Rockefeller Jr.'s first instinct was to lash out against his critics. "There was no Ludlow massacre," he wrote in a private memo, according to Chernow. "While this loss of life is profoundly to be regretted, it is unjust in the extreme to lay it at the door of the defenders of law and property."

Rockefeller Jr. changed his stance, however, after consulting with Ivy Lee, a public relations strategist (these were pioneering times for the P.R. industry, too). Called the following year to testify about the affair before the Commission on Industrial Relations, he adopted a conciliatory tone, promising that he was moderating his social views. He also tentatively offered CFI workers the right to join a company-controlled union, a scheme known as the Rockefeller Plan. Even his father, who abhorred any concession to labor, took pains to ameliorate his image by the 1920s.

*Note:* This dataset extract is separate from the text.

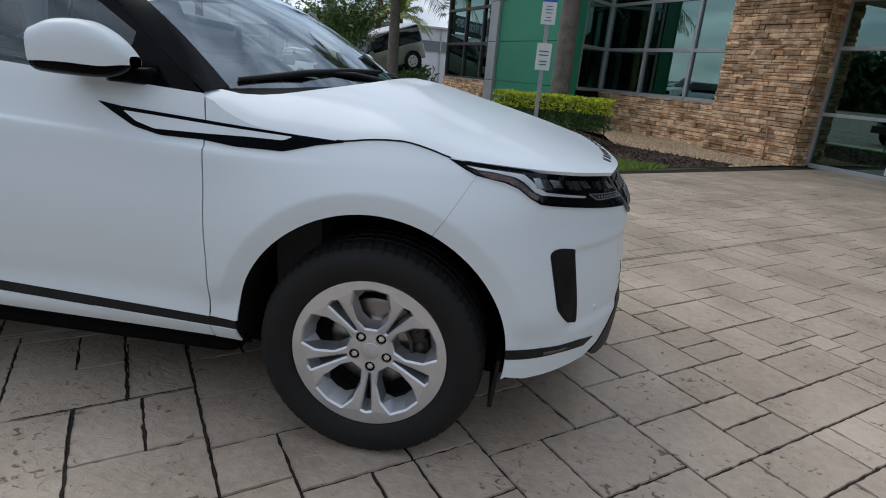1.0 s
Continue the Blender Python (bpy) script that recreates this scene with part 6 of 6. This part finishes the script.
# rows of stones whose place is known: (from, to) along PU, and the joints across them along PV
REAR = {
    (-3.45, -3.303): (0.7, 1.003, 1.16, 1.318, 1.843), (-3.303, -3.07): (0.7, 1.24), (-3.07, -2.685): (0.63, 0.92), (-3.07, -2.865): (0.92, 1.24), (-2.865, -2.455): (0.92, 1.24),
    (-2.685, -2.455): (0.63, 0.92), (-3.303, -2.922): (1.24, 1.522), (-3.303, -3.1): (1.522, 1.843), (-3.1, -2.922): (1.522, 1.843), (-2.922, -2.66): (1.24, 1.455, 1.758, 2.2),
    (-3.45, -3.165): (1.843, 2.147, 2.6, 2.99), (-3.165, -2.922): (1.843, 2.363), (-3.165, -2.8): (2.363, 2.7), (-3.45, -3.255): (0.38, 0.527, 0.7), (-3.255, -3.07): (0.38, 0.527, 0.7),
    (-3.45, -3.0701): (0.089, 0.38), (-3.45, -3.155): (-0.226, 0.089),
}
SIDE = {
    (-3.155, -2.85): (-0.226, -0.074, 0.089), (-3.07, -2.85): (0.089, 0.317), (-3.07, -2.765): (0.317, 0.527, 0.63), (-2.765, -2.455): (0.317, 0.474, 0.527, 0.63), (-2.85, -2.455): (0.017, 0.317),
    (-2.85, -2.62): (-0.532, -0.296, 0.017), (-2.62, -2.232): (-0.607, -0.234, 0.017), (-2.455, -2.232): (0.017, 0.25, 0.527), (-2.232, -1.85): (-0.066, 0.304, 0.527),
    (-2.232, -2.01): (-0.607, -0.37, -0.066), (-2.01, -1.625): (-0.689, -0.318, -0.066), (-1.85, -1.625): (-0.066, 0.527), (-1.79, -1.585): (-1.01, -0.689), (-1.585, -1.4): (-1.01, -0.689),
    (-2.01, -1.79): (-1.2, -0.689), (-1.79, -1.4): (-1.31, -1.01), (-2.39, -2.01): (-1.15, -0.857, -0.607), (-2.62, -2.39): (-0.9, -0.607),
}
MIDDLE = {
    (-1.625, -1.4): (-0.689, -0.147), (-1.625, -1.23): (-0.147, 0.15), (-1.625, -1.405): (0.15, 0.45), (-1.4, -1.23): (0.15, 0.45), (-1.23, -1.005): (-0.147, 0.35), (-1.4, -1.187): (-0.475, -0.147),
    (-1.187, -1.005): (-0.475, -0.147), (-1.4, -1.005): (-0.772, -0.475), (-1.005, -0.62): (-0.54, -0.23, 0.07), (-1.005, -0.787): (-0.772, -0.54), (-0.787, -0.41): (-0.85, -0.54),
    (-0.41, -0.165): (-0.85, -0.54), (-1.4, -1.1): (-1.08, -0.772), (-1.1, -0.787): (-1.08, -0.925, -0.772), (-1.4001, -1.187): (-1.6, -1.31, -1.08), (-1.187, -0.787): (-1.388, -1.08),
    (-0.886, -0.57): (-1.544, -1.388), (-0.787, -0.56): (-1.388, -1.153, -0.85), (-0.56, -0.41): (-1.475, -1.1, -0.85), (-0.4101, -0.165): (-1.475, -1.1, -0.85), (-0.165, 0.06): (-1.475, -0.932),
    (-0.34, 0.06): (-1.726, -1.475), (-0.57, -0.34): (-1.85, -1.475),
}
FRONT = {
    (0.06, 0.45): (-1.553, -1.255, -0.932), (-0.165, 0.23): (-0.932, -0.6), (0.23, 0.45): (-0.932, -0.55), (0.45, 0.767): (-1.32, -1.01), (0.767, 1.085): (-1.32, -1.169, -1.01),
    (0.45, 0.7): (-1.553, -1.32), (0.7, 1.085): (-1.553, -1.32), (0.45, 0.859): (-1.01, -0.72), (0.45, 0.68): (-0.72, -0.45), (0.68, 0.859): (-0.72, -0.45), (0.859, 1.085): (-1.01, -0.777),
    (1.085, 1.477): (-1.095, -0.777), (0.859, 1.176): (-0.777, -0.465), (1.176, 1.477): (-0.777, -0.624, -0.465), (1.265, 1.477): (-0.465, -0.234, 0.06), (0.859, 1.265): (-0.465, -0.156),
    (1.477, 1.735): (-0.86, -0.549), (1.735, 2.13): (-0.8, -0.549), (1.477, 1.87): (-0.549, -0.2, 0.06), (1.477, 1.95): (-1.095, -0.86), (1.085, 1.7): (-1.325, -1.095),
    (2.13, 2.45): (-0.64, -0.341), (1.87, 2.13): (-0.549, -0.2),
}
laid = [(u0, u1, v0, v1) for rows_ in (REAR, SIDE, MIDDLE, FRONT) for (u0, u1), cuts in rows_.items() for v0, v1 in zip(cuts, cuts[1:])]
# the slim border course
laid += [(-2.455 + 0.61 * k, -1.845 + 0.61 * k, 0.527, 0.552) for k in range(20)]


def joint_lines(known, lo, hi):
    """Joint lines from lo to hi: the known ones, and between them and beyond lines a hand's width apart."""
    ls = []
    for p in sorted(known):
        if not ls or p - ls[-1] > 0.009:
            ls.append(p)
    out = [lo]
    for p in ls + [hi]:
        n = max(1, round((p - out[-1]) / 0.0765))
        a = out[-1]
        out += [a + (p - a) * k / n for k in range(1, n + 1)]
    return out


def ashlar(us, vs, laid, seed):
    """Rectangles of a random stone pattern over the joint lines; laid: stones whose place is known."""
    r = random.Random(seed)
    nu, nv = len(us) - 1, len(vs) - 1
    used = [[False] * nv for _ in range(nu)]

    def snap(ls, p):
        return min(range(len(ls)), key=lambda k: abs(ls[k] - p))

    def reach(ls, k, stop, target):
        """How many lines past k bring the stone nearest to its size; a narrow rest is taken in."""
        n = min(range(1, stop + 1), key=lambda m: abs(ls[k + m] - ls[k] - target))
        return stop if ls[k + stop] - ls[k + n] < 0.13 and ls[k + stop] - ls[k] < 0.62 else n

    for u0, u1, v0, v1 in laid:
        i0, i1, j0, j1 = snap(us, u0), snap(us, u1), snap(vs, v0), snap(vs, v1)
        if any(used[i][j] for i in range(i0, i1) for j in range(j0, j1)):
            continue
        for i in range(i0, i1):
            for j in range(j0, j1):
                used[i][j] = True
        yield us[i0], us[i1], vs[j0], vs[j1]
    for j in range(nv):
        for i in range(nu):
            if used[i][j]:
                continue
            run = 1
            while i + run < nu and us[i + run] - us[i] < 0.75 and not used[i + run][j]:
                run += 1
            w = reach(us, i, run, r.choice((0.23, 0.3, 0.38, 0.38, 0.46)))
            rise = 1
            while j + rise < nv and vs[j + rise] - vs[j] < 0.75 and not any(used[i + a][j + rise] for a in range(w)):
                rise += 1
            h = reach(vs, j, rise, r.choice((0.15, 0.23, 0.3, 0.3, 0.38, 0.46)))
            for a in range(w):
                for b in range(h):
                    used[i + a][j + b] = True
            yield us[i], us[i + w], vs[j], vs[j + h]


lawn_a, lawn_n = Vector((1.32, 5.53)), Vector((0.615, -0.788))
court = structure("pavement_forecourt", sheet([tuple(CORNER), tuple(PU * EDGE_U - PV * 12), (14, -12), (26, 4), (9.5, 11.4), (6.0, 9.21), (4.78, 8.41), (2.83, 6.7), (1.33, 5.55), (0.9, 5.9)], -0.0102), M_JOINT, "stamped concrete forecourt in a random stone pattern", "pavement")
near, rest_v, rest_f = [], [], []
us = joint_lines([p for q in laid for p in q[:2]], -3.45, 20.0)
vs = joint_lines([p for q in laid for p in q[2:]], -11.0, 8.0)
for k, (a, b, c, d) in enumerate(ashlar(us, vs, laid, 8)):
    gap = 0.0024 + 0.002 * smooth(-1.9, -1.2, a) * (1 - smooth(1.2, 2.0, a))
    poly = [PU * s + PV * t for s, t in ((a + gap, c + gap), (b - gap, c + gap), (b - gap, d - gap), (a + gap, d - gap))]
    poly = clip(poly, PU * (EDGE_U + 0.004), PU)
    poly = clip(poly, CORNER, -PV) if poly else poly
    if len(poly) > 2 and sum(poly, Vector((0, 0))).x / len(poly) > 1.1:
        poly = clip(poly, lawn_a, lawn_n)
    if len(poly) < 3:
        continue
    c2 = sum(poly, Vector((0, 0))) / len(poly)
    if c2.x > 22 or c2.y > 10.8 or c2.y < -9:
        continue
    near.append((0.0 if (-4.3 < c2.x < 2.6 and -2.7 < c2.y < 0.4) else 1.0, (c2 - Vector((-0.8, -1.2))).length, poly, 80000 + k))
# joints that are filled with black dirt
rr = random.Random(3)
bm = bmesh.new()
for a, b, wide in (((-1.4, -0.15), (-1.405, -2.2), 0.0042), ((-1.58, -0.147), (-1.01, -0.147), 0.003), ((-1.225, 0.3), (-1.23, -0.145), 0.003), ((-1.0, 0.2), (-1.008, -0.6), 0.003), ((-1.39, -0.772), (-1.3, -0.768), 0.003), ((-1.41, -1.08), (-1.1, -1.08), 0.0025), ((-1.625, 0.35), (-1.625, -0.1), 0.002)):
    a, b = PU * a[0] + PV * a[1], PU * b[0] + PV * b[1]
    n = max(4, int((b - a).length / 0.02))
    side_way = Vector((a.y - b.y, b.x - a.x)).normalized()
    rows = []
    for k in range(n + 1):
        p = a.lerp(b, k / n) + side_way * rr.gauss(0, 0.0012)
        w = side_way * max(0.001, rr.gauss(wide, wide * 0.35))
        rows.append([(p.x - w.x, p.y - w.y, 0.0012), (p.x, p.y, 0.0016), (p.x + w.x, p.y + w.y, 0.0012)])
    grid(bm, rows)
structure("expansion_joint", bm, M_JOINT_DIRT, "dirt-filled black joints across the stamped concrete", "joint")
near.sort(key=lambda q: (q[0], q[1]))
for i, (_, _, poly, seed) in enumerate(near):
    vs, fs = slab(poly, seed, i < 300)
    if i < 300:
        c2 = sum(poly, Vector((0, 0))) / len(poly)
        me = bpy.data.meshes.new("paving_stone")
        me.from_pydata([(x - c2.x, y - c2.y, z) for x, y, z in vs], [], fs)
        me.materials.append(M_STAMP_DARK if c2.dot(PU) > -1.4 else M_STAMP)
        ob = new("paving_stone", me)
        ob.parent = court
        ob.location = (c2.x, c2.y, 0)
    else:
        k = len(rest_v)
        rest_v += vs
        rest_f += [tuple(k + j for j in f) for f in fs]
me = bpy.data.meshes.new("paving_rest")
me.from_pydata(rest_v, [], rest_f)
stuff("paving_stones", me, M_STAMP, "", "", court)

Possibly on Lee's advice, he began to hand out dimes to poor children.

Both father and son performed other, more substantive good works as well, of course, establishing not only the Rockefeller Foundation, but also the Rockefeller Institute, Riverside Church, and the University of Chicago, among other institutions. Many of today's CEOs-turned-philanthropists look to such accomplishments as models of philanthropic behavior. As they do so, however, it's important to understand that this earlier generation turned to philanthropy at least in part as a matter of self-defense. Indeed, measured against the political pressures facing the tycoons of the early 20th century, the charitable activities of the Slate 60 seem decidedly selfless: They are giving away their fortunes even though nobody is threatening their lives.

On the other hand, as this recent New York Times magazine and other articles show, the new rich are also spending their money on $40 million Manhattan apartments and $120,000 birthday parties for their kids. The Times package, like much of the reporting on the rich of the new Gilded Age, smacks vaguely of voyeurism. ("Econ porn," you might call it.) More importantly, the attention being lavished on the ways of the contemporary rich misses a larger point about our current politics of inequality.

The real question of today's Gilded Age, highlighted by the comparison to its predecessor, is not why the rich became rich, or whether they behave well with their billions. It's why the rest of us seem to feel we can do so little about it.